RAW DATA ->
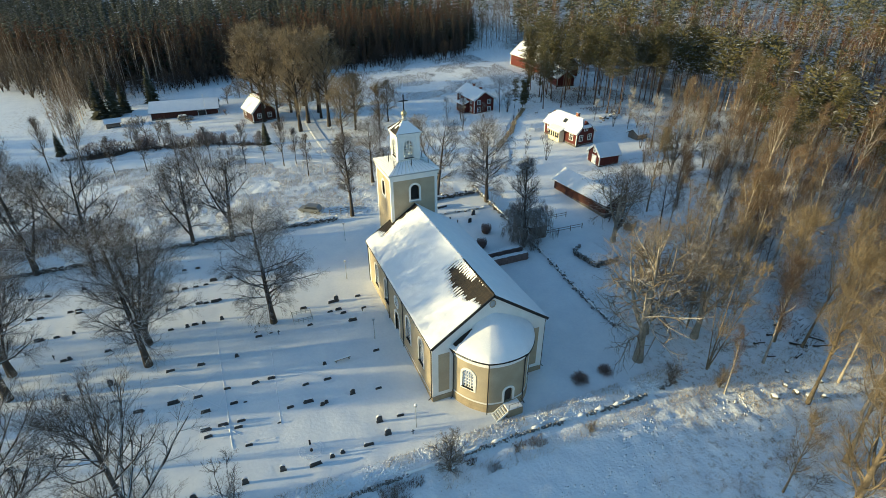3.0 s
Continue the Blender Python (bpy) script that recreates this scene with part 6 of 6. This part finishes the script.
scatter_wood("spruce_forest", "tall dark spruces at the corner of the northern wood", far_spruces, [BARK, SPRUCE], far_spots(14, 240, lambda x, y, r: (x > -112) & (x < -10) & (y > north_edge(x) + 34) & (y < north_edge(x) + 85)), 14, (1.05, 1.4))
scatter_wood("birch_wood", "thicket along the northern wood's edge, shade put into its colour", bushy, [DARKBARK, DARKTWIG], far_spots(15, 420, lambda x, y, r: (x > -48) & (x < 97) & (y > north_edge(x) - 3 - 5 * vnoise(x, y, 14, 112)) & (y < north_edge(x) + 12)), 15, (0.32, 0.78))
scatter_wood("birch_wood", "thin young birches scattered over the snowy cutting", far_birches, [BIRCHBARK, BIRCHTWIG], far_spots(13, 110, lambda x, y, r: clearing(x, y) & (y > 250)), 13, (0.5, 0.9))
hazy_pines = [pine_blocks(85 + k, 17, 5, 16, 0.40, 1.6, True) for k in range(4)]
scatter_wood("pine_forest", "pale frosted pine forest in the distance", hazy_pines, [PINEBARK, FARPINE], far_spots(7, 1150, lambda x, y, r: east_pine(x, y, r) & (np.hypot(x, y) >= 270)), 7, (0.8, 1.25))

# unseen wood west of the churchyard, placed to filter the low sun
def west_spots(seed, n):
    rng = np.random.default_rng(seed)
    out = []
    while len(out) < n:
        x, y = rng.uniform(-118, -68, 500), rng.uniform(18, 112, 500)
        v = y + 0.231 * (x + 70)      # gaps placed so that strips of sun reach the yard
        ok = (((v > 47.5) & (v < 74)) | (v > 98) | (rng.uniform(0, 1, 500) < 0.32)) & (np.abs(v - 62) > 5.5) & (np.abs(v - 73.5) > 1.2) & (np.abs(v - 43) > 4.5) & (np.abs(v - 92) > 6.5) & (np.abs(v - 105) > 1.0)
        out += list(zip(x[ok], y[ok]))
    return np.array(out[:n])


# unseen trees added out west to keep low sun off meadow and lane
def field_spots(seed, n):
    rng = np.random.default_rng(seed)
    x, y = rng.uniform(-175, -84, 6 * n), rng.uniform(112, 208, 6 * n)
    ok = (x < -90 - 0.42 * np.clip(y - 130, 0, 90)) & ((y > 158) | (y < 123))
    return np.stack([x[ok], y[ok]], -1)[:n]


scatter_wood("birch_wood", "unseen leafless trees added to the west to shade meadow and lane", far_birches, [BARK, TWIG], field_spots(51, 150), 51, (0.85, 1.15))
scatter_wood("spruce_forest", "unseen spruces added to the west to shade meadow and lane", far_spruces, [BARK, SPRUCE], field_spots(52, 60), 52, (0.6, 1.0))
scatter_wood("birch_wood", "unseen leafless wood west of the churchyard, filtering the low sun", far_birches, [BARK, TWIG], west_spots(5, 135), 5, (0.85, 1.15))
# unseen low birches, sized to shade the yard but leave the apse lit
rng_w = np.random.default_rng(54)
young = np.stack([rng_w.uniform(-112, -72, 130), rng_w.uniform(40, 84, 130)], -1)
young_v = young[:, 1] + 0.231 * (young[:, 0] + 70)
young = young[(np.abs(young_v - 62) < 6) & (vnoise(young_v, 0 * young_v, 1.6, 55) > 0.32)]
scatter_wood("birch_wood", "unseen low birches added in the western gap to shade the yard", far_birches, [BARK, TWIG], young, 54, (0.48, 0.70))
scatter_wood("spruce_forest", "unseen spruces west of the churchyard, thickening the shade", far_spruces, [BARK, SPRUCE], west_spots(9, 18), 9, (0.5, 0.85))

# ---- tussocks and dead grass in the meadows ----
def tussocks(name, label, n, test, mat, seed, size, lo, hi, squat):
    rng = np.random.default_rng(seed)
    v0, f0 = stone_arrays(STONES[0])
    pts = []
    while len(pts) < n:
        x, y = rng.uniform(lo[0], hi[0], 3000), rng.uniform(lo[1], hi[1], 3000)
        ok = test(x, y)
        pts += list(zip(x[ok], y[ok]))
    p = np.array(pts[:n])
    d = rng.uniform(0.5, 1.3, n) * size
    a = rng.normal(0.5, 0.35, n)
    c, s = np.cos(a)[:, None], np.sin(a)[:, None]
    st = rng.uniform(1.0, 1.9, n)[:, None]
    x = (v0[None, :, 0] * st * c - v0[None, :, 1] * s) * d[:, None] + p[:, 0, None]
    y = (v0[None, :, 0] * st * s + v0[None, :, 1] * c) * d[:, None] + p[:, 1, None]
    z = v0[None, :, 2] * squat * d[:, None] + (ground(p[:, 0], p[:, 1]) + bank(p[:, 0], p[:, 1]))[:, None] + 0.01
    f = (f0[None] + np.arange(n)[:, None, None] * len(v0)).reshape(-1, 3)
    tagged(new(name, quick_mesh(name, [(np.stack([x, y, z], -1).reshape(-1, 3), f, 0)], [mat], smooth=True)), label, "grass", kind="stuff")


def dead_grass(name, label, n, test, seed, size, lo, hi, mat=None):
    rng = np.random.default_rng(seed)
    pts = []
    while len(pts) < n:
        x, y = rng.uniform(lo[0], hi[0], 3000), rng.uniform(lo[1], hi[1], 3000)
        ok = test(x, y)
        pts += list(zip(x[ok], y[ok]))
    p = np.array(pts[:n])
    root = np.stack([p[:, 0], p[:, 1], ground(p[:, 0], p[:, 1]) + bank(p[:, 0], p[:, 1])], -1)
    v, f = spray(n, seed, lambda r_, k: (root, r_.normal(0, 0.45, (k, 3)) + np.array([0.25, 0, 1.0])), size, 0.10)
    tagged(new(name, quick_mesh(name, [(v, f, 0)], [mat or (BRACKEN if name == "undergrowth" else STRAW)])), label, "grass", kind="stuff")


south_field = lambda x, y: (y < 38.6) & (vnoise(x, y, 5, 96) > 0.38)
north_meadow = lambda x, y: (y > 101) & (near_line(x, y, LANE) > 3.2) & (vnoise(x, y, 6, 97) > 0.35)
tussocks("snowy_tussocks", "snow-covered grass tussocks in the rough field", 2200, south_field, SNOW, 6, 0.3, (-20, 12), (52, 38.6), 0.26)
tussocks("snowy_tussocks", "snow-covered grass tussocks in the meadow", 5600, north_meadow, SNOW, 7, 0.36, (-62, 101), (32, 146), 0.34)
dead_grass("dead_grass", "pale dead grass standing through the snow", 16000, lambda x, y: (vnoise(x, y, 4, 98) > 0.42) & ((y > 37) & (y < 38.9) | (x > 38)), 8, 0.45, (-12, 10), (80, 39))
dead_grass("dead_grass", "pale dead grass standing through the meadow snow", 32000, lambda x, y: north_meadow(x, y) & (vnoise(x, y, 5, 99) > 0.4), 9, 0.5, (-62, 101), (32, 146))
dead_grass("undergrowth", "brown weeds in the rough meadow", 11000, lambda x, y: north_meadow(x, y) & (vnoise(x, y, 3, 114) > 0.5), 23, 0.4, (-62, 101), (32, 146), HEATHER)
dead_grass("dead_grass", "pale dry grass at the foot of the old aspens", 12000, lambda x, y: (x + y > 42) & (vnoise(x, y, 3, 115) + 0.4 * vnoise(x, y, 0.9, 116) > 0.55), 24, 0.34, (24, 6), (60, 30))
dead_grass("dead_grass", "pale dry grass between the wall and the rubble", 3500, lambda x, y: vnoise(x, y, 2, 117) > 0.4, 25, 0.3, (30, 32.5), (50, 38))
dead_grass("dead_grass", "dull brown reeds in the far clearing", 32000, lambda x, y: (y < north_edge(x) - 2) & (vnoise(x, y, 9, 100) + 0.6 * vnoise(x, y, 2.5, 109) > 0.68), 10, 0.55, (20, 176), (100, 246), THICKET)

tussocks("snowy_tussocks", "snowy grass bank along the south wall", 1500, lambda x, y: vnoise(x, y, 3, 101) > 0.25, SNOW, 12, 0.26, (-14, 40.3), (37, 42.8), 0.7)
dead_grass("dead_grass", "pale dead grass on the bank behind the south wall", 2400, lambda x, y: vnoise(x, y, 2, 104) > 0.42, 16, 0.42, (-14, 40.9), (37, 42.8))
dead_grass("undergrowth", "brown bramble thicket beyond the north wall", 5500, lambda x, y: np.hypot((x + 46) / 17, (y - 111.5) / 7.5) < 0.5 + 0.6 * vnoise(x, y, 5, 106), 18, 0.8, (-64, 102), (-28, 122), THICKET)
dead_grass("undergrowth", "brown brushwood in the verge of the lane", 6500, lambda x, y: near_line(x, y, GARDEN_HEDGE) < 3.0 * vnoise(x, y, 5, 105) ** 1.5 + 0.2, 17, 0.9, (-54, 146), (0, 168), THICKET)
VERGE = [(52.8, 121.0), (61.5, 129.8), (65.7, 136.2), (75.4, 147.6)]
dead_grass("undergrowth", "brown dead grass along the cottage lane", 5200, lambda x, y: near_line(x, y, VERGE) < 0.25 + 0.8 * vnoise(x, y, 3, 111), 21, 0.6, (50, 118), (78, 150), STRAW)
dead_grass("undergrowth", "grey-brown brushwood at the foot of the pines", 7000, lambda x, y: (x + 0.55 * y > 166) & (vnoise(x, y, 5, 110) > 0.4) & (np.hypot(x - 105, y - 172) > 8), 20, 0.8, (82, 108), (116, 168), THICKET)
dead_grass("undergrowth", "reddish heather in the rough corner of the field", 9000, lambda x, y: (vnoise(x, y, 4, 107) + 0.5 * vnoise(x, y, 1.1, 108) > 0.78) & (x + y > 46), 19, 0.36, (24, 8), (50, 27), HEATHER)
dead_grass("undergrowth", "dark weed stems and twigs below the south wall", 1500, lambda x, y: vnoise(x, y, 2.2, 113) > 0.58, 22, 0.5, (-4, 37.2), (16, 39.6), THICKET)
dead_grass("undergrowth", "brown bracken and brushwood on the woodland floor", 15000, lambda x, y: (y > north_edge(x) + 3) | ((x > 120) & (y < 250)), 13, 1.3, (-110, 120), (170, 330))
dead_grass("undergrowth", "brown bracken and brushwood under the east wood", 16000, lambda x, y: east_wood(x, y) & (vnoise(x, y, 6, 102) > 0.35), 14, 0.9, (48, -4), (140, 110))

# trodden snow along the trails between the graves
def snow_height(x, y):
    i, j = np.clip(np.searchsorted(LAY[0], x) - 1, 0, len(LAY[0]) - 2), np.clip(np.searchsorted(LAY[1], y) - 1, 0, len(LAY[1]) - 2)
    u, v = (x - LAY[0][i]) / (LAY[0][i + 1] - LAY[0][i]), (y - LAY[1][j]) / (LAY[1][j + 1] - LAY[1][j])
    z = LAY[2]
    return (z[j, i] * (1 - u) + z[j, i + 1] * u) * (1 - v) + (z[j + 1, i] * (1 - u) + z[j + 1, i + 1] * u) * v


def trail(line, half, depth, seed):
    """A ribbon of scuffed snow: a sunken run with kicked-up rims, which dips under the lying snow at both edges."""
    out = []
    for (ax, ay), (bx, by) in zip(line, line[1:]):
        ln = math.hypot(bx - ax, by - ay)
        n = max(3, int(ln / 0.14))
        s = np.linspace(0, 1, n)[:, None]
        us = np.linspace(-1, 1, 11)[None]
        sway = 0.35 * half * (vnoise(s * ln, s * 0 + ax, 2.0, seed) - 0.5) * 2
        o = us * half + sway
        x, y = ax + (bx - ax) * s - (by - ay) / ln * o, ay + (by - ay) * s + (bx - ax) / ln * o
        z = snow_height(x, y) + 0.012 + depth * (0.8 * vnoise(x, y, 0.30, seed + 1) ** 2 + 0.5 * np.clip(vnoise(x, y, 0.16, seed + 2) - 0.35, 0, 1)) * (1 - us ** 4) - 0.05 * us ** 6
        idx = np.arange(n * 11).reshape(n, 11)
        out.append((np.stack([x, y, z], -1).reshape(-1, 3), np.stack([idx[:-1, :-1], idx[1:, :-1], idx[1:, 1:], idx[:-1, 1:]], -1).reshape(-1, 4), 0))
    return out


TRAILS = [([(-18.3, 73.1), (-18.0, 65.1), (-17.5, 50.6)], 0.09, 0.05), ([(-11.4, 66.1), (-12.0, 52.1)], 0.06, 0.03),
          ([(-23.9, 63.6), (-21.0, 61.1), (-18.4, 64.1)], 0.07, 0.04), ([(-21.4, 59.1), (-19.0, 56.7), (-17.8, 59.6)], 0.07, 0.04), ([(-20.8, 60.1), (-18.2, 57.1)], 0.07, 0.04), ([(-7.4, 63.7), (-5.6, 60.1)], 0.07, 0.03),
          ([(-28.9, 55.6), (-25.4, 59.1), (-23.4, 61.6)], 0.10, 0.05), ([(-16.2, 51.0), (-12.9, 50.4)], 0.16, 0.07), ([(-18.6, 54.6), (-16.6, 52.3)], 0.12, 0.06)]
rows_ = []
for k, (line, half, depth) in enumerate(TRAILS):
    rows_ += trail(line, half, depth, 120 + 5 * k)
tagged(new("trodden_snow", quick_mesh("trodden_snow", rows_, [SNOW], smooth=True)), "trails of trodden snow between the graves", "snow", kind="stuff")

# ---- single stones of the near wall, last ----
stone_wall("wall_south", SOUTH, "tumbled dry stone wall half buried in snow", 11, 0.27, 0.40, 2, 0.27, True, 0.58, 0.22, 0.07, lee=0.16)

WHAT TO PRODUCE -> Starting at the top of the listing above, reproduce each line up to and including the one with "7, (0.8, 1.25))"; omit the pictures.

ANSWER TO THIS EXERCISE ->
3.0 s
Continue the Blender Python (bpy) script that recreates this scene with part 6 of 6. This part finishes the script.
scatter_wood("spruce_forest", "tall dark spruces at the corner of the northern wood", far_spruces, [BARK, SPRUCE], far_spots(14, 240, lambda x, y, r: (x > -112) & (x < -10) & (y > north_edge(x) + 34) & (y < north_edge(x) + 85)), 14, (1.05, 1.4))
scatter_wood("birch_wood", "thicket along the northern wood's edge, shade put into its colour", bushy, [DARKBARK, DARKTWIG], far_spots(15, 420, lambda x, y, r: (x > -48) & (x < 97) & (y > north_edge(x) - 3 - 5 * vnoise(x, y, 14, 112)) & (y < north_edge(x) + 12)), 15, (0.32, 0.78))
scatter_wood("birch_wood", "thin young birches scattered over the snowy cutting", far_birches, [BIRCHBARK, BIRCHTWIG], far_spots(13, 110, lambda x, y, r: clearing(x, y) & (y > 250)), 13, (0.5, 0.9))
hazy_pines = [pine_blocks(85 + k, 17, 5, 16, 0.40, 1.6, True) for k in range(4)]
scatter_wood("pine_forest", "pale frosted pine forest in the distance", hazy_pines, [PINEBARK, FARPINE], far_spots(7, 1150, lambda x, y, r: east_pine(x, y, r) & (np.hypot(x, y) >= 270)), 7, (0.8, 1.25))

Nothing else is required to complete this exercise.